Wednesday, January 27, 1999 Published at 16:40 GMT
Business: The Company File
No end to Net stock boom?
Amazon is determined to maintain its leadership position in Net commerce
In the topsy-turvy world of Internet-related share trading, heavy losses reported by online bookseller Amazon.com have boosted the company's share price, while an Internet company that actually made a small profit saw its shares soar by a third in a single day.
Share in eBay, the online auction house forged ahead in early trade, rising 74 3/16 to 295 1/16, after it reported an increased quarterly profit of $2.8m.
The company, with sales of $47m last year, is now worth $11.8bn (£7.5bn).

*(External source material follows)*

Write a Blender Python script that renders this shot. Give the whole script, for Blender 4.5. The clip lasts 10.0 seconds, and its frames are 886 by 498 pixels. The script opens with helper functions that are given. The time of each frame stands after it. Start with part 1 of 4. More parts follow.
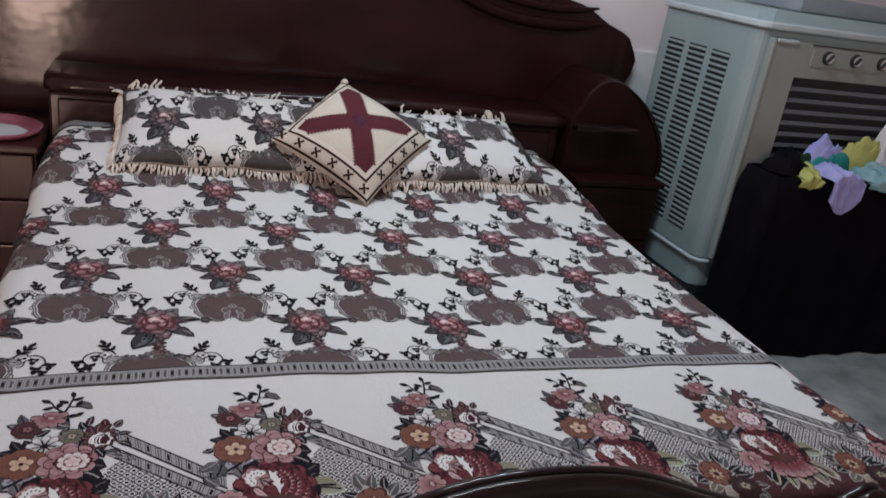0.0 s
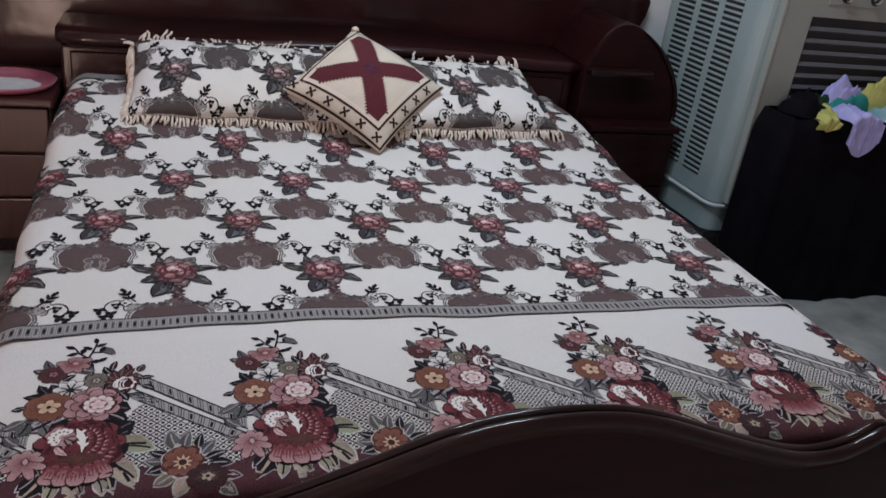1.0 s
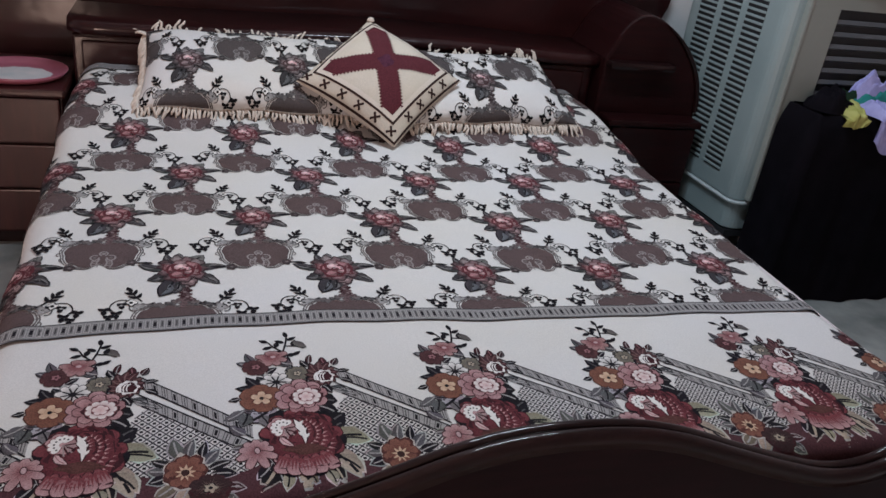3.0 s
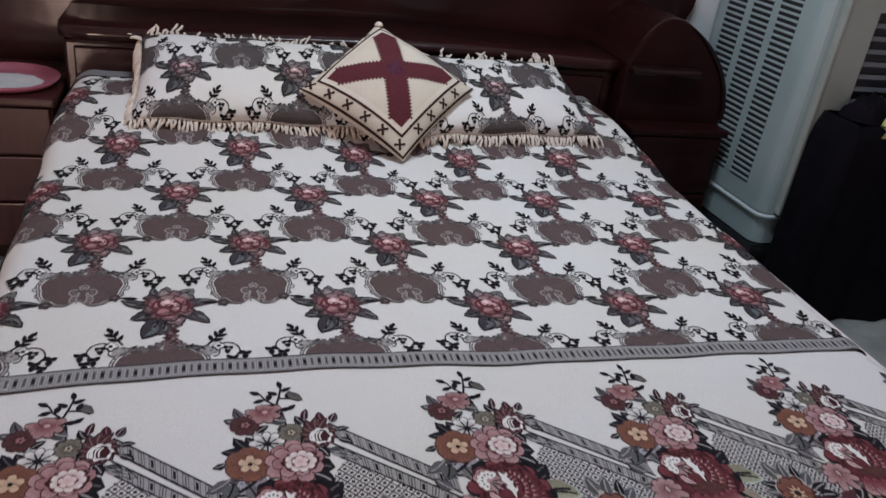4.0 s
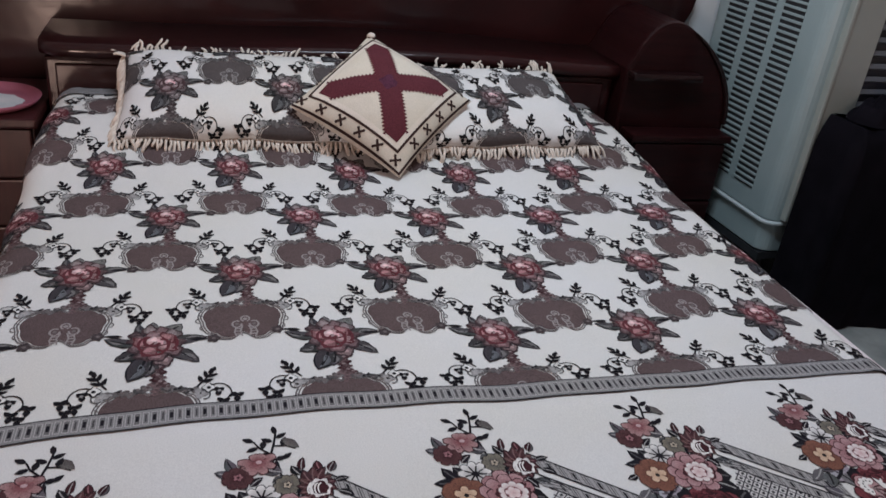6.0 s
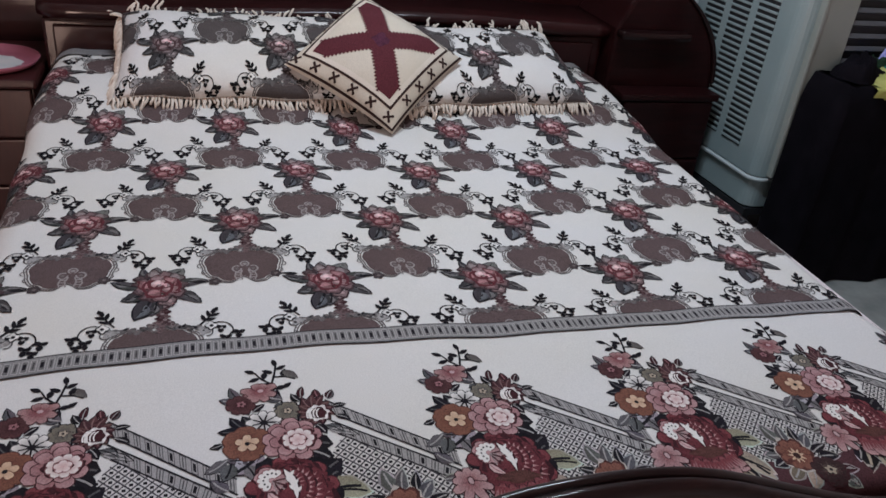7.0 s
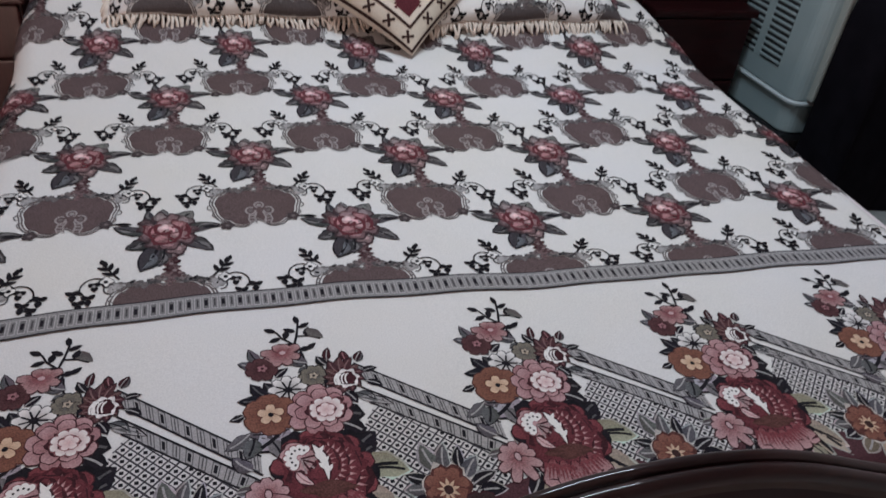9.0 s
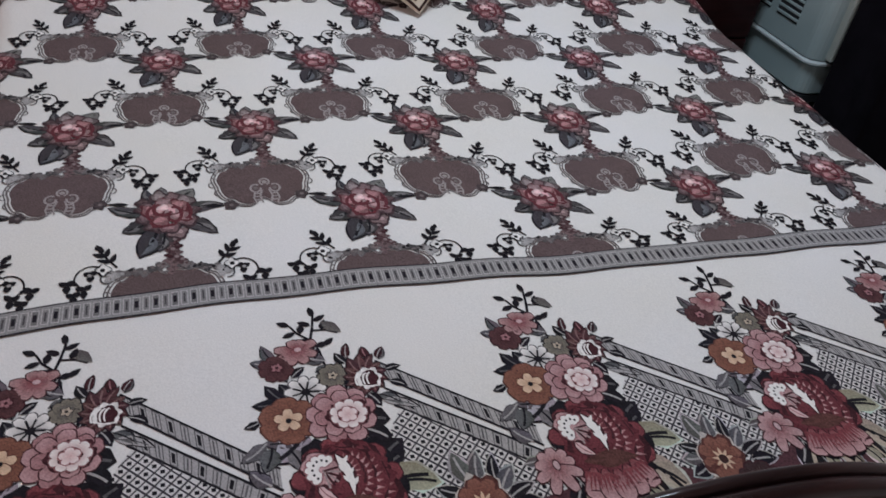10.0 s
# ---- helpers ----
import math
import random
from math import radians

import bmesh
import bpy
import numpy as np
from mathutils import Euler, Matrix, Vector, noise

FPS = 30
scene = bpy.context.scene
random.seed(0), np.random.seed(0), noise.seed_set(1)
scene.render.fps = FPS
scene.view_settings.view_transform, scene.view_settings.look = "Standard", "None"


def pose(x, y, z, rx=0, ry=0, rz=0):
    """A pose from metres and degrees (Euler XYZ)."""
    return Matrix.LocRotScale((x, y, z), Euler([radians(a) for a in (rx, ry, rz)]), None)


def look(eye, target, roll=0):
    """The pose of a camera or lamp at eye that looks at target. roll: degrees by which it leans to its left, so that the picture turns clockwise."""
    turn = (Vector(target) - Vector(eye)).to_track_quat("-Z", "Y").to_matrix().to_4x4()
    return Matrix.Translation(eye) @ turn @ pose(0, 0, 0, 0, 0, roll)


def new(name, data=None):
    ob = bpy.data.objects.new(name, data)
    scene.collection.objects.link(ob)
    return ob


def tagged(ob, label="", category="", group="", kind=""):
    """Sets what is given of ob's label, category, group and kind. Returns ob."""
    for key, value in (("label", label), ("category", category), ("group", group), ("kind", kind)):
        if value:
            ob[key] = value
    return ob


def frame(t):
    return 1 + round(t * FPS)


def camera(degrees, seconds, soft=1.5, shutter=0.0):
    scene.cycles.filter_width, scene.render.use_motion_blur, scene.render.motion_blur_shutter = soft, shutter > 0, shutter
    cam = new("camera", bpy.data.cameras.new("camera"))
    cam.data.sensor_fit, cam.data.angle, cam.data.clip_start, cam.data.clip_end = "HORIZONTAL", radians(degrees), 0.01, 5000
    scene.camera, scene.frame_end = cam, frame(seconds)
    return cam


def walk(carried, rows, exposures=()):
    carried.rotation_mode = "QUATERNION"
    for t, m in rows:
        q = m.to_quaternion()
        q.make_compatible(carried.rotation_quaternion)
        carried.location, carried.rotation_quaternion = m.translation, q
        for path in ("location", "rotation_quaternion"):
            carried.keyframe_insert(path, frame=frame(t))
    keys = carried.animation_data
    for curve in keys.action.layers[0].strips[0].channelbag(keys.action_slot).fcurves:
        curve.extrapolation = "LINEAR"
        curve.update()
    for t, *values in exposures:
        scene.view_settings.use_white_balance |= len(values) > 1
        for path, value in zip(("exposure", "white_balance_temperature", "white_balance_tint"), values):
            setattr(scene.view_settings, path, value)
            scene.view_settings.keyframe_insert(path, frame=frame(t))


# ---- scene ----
cam = camera(58.2, 10.0, shutter=0.4)
PATH = [
    (0, (-0.001, 0.161, 1.394), (0.643, 1.906, 0.659), 8.8),
    (0.5, (0.01, 0.146, 1.39), (0.642, 1.86, 0.576), 8.1),
    (1, (0.002, 0.144, 1.39), (0.608, 1.849, 0.538), 7.8),
    (1.5, (-0.005, 0.146, 1.393), (0.633, 1.806, 0.477), 8.6),
    (2, (-0.012, 0.157, 1.398), (0.605, 1.833, 0.498), 8.8),
    (2.5, (-0.003, 0.169, 1.392), (0.59, 1.868, 0.519), 8.3),
    (4, (0.062, 0.365, 1.399), (0.604, 2.065, 0.497), 7.9),
    (4.5, (0.069, 0.496, 1.414), (0.637, 2.222, 0.579), 7.5),
    (5, (0.075, 0.539, 1.411), (0.625, 2.26, 0.552), 6.8),
    (5.5, (0.074, 0.51, 1.408), (0.629, 2.213, 0.518), 6.7),
    (5.7, (0.076, 0.490, 1.408), (0.628, 2.195, 0.517), 6.9),
    (7, (0.066, 0.379, 1.391), (0.625, 2.042, 0.43), 6.7),
    (7.5, (0.072, 0.344, 1.386), (0.61, 2.009, 0.418), 6.6),
    (8, (0.072, 0.346, 1.376), (0.614, 1.976, 0.352), 7.0),
    (8.5, (0.061, 0.43, 1.378), (0.626, 2.017, 0.3), 8.1),
    (9, (0.054, 0.532, 1.361), (0.594, 2.082, 0.218), 7.2),
    (9.5, (0.053, 0.619, 1.342), (0.619, 2.055, 0.071), 8.7),
    (10, (0.03, 0.648, 1.342), (0.591, 2.116, 0.105), 8.2),
]
walk(cam, [(t, look(eye, target, roll)) for t, eye, target, roll in PATH])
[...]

And shares in Amazon opened 15 7/16 higher at 130 17/32 after the company reported an increase in losses in the latest quarter. At current market prices, Amazon is now worth $20.4bn (£12bn).
Amazon's losses are the result of its aggressive efforts to maintain its leadership position in Internet commerce. Excluding acquisition-related costs, the Seattle-based company said it lost $22.2m (£13.2m), or 14 cents a share, in the fourth quarter. This compares with a loss of $10.8m or 8 cents a share a year earlier.
Analysts had been expecting a bigger loss of 18 cents a share.
Including $24.2m costs related to acquisitions, the company suffered a net loss of $46.4m, or $0.30 a share in the quarter.
Revenues for the quarter, as previously reported, rose nearly 300% to $253m (£153m) from $66m, reflecting strong Christmas sales of books and music.
"Amazon.com is still a small and young company relative to many offline retailers, and we must ensure that we build the strongest customer relationships possible during this critical period," said chief executive Jeff Bezos.
He said the company planned to invest even more aggressively in 1999 than it had in the past. "Our goal is nothing short of building the world's most customer-centric company," he said.
In particular, he mentioned the company's plans to open a huge new distribution facility in Nevada in the first half of the year.
For the year, the company lost $124.5m (£75.4m) or 84 cents a share, compared with a loss of $31m or 24 cents a share in 1997.
Revenues rose to $610m (£369m) from $148m. The company said it had quadrupled its customer base within the year, and now had a total of 6.2m accounts. More than 1.7m customers were added in the last quarter alone.
Profit boost for eBay
It also said it planned a 3-for-1 split of its shares.
The company reported net income, excluding various expenses, of $2.8m, or seven cents a share, compared with $214,000, or one cent a share a year earlier.
The company said the results reflected increased activity on its site. Because the company brings buyers and sellers together but does not actually handle merchandise, its overheads are relatively low. A large portion of its sales translate directly into higher profits.
Mary Whitman, chief executive of eBay, said that Internet stocks had caught the imagination of the investment community, and represented the next industrial revolution.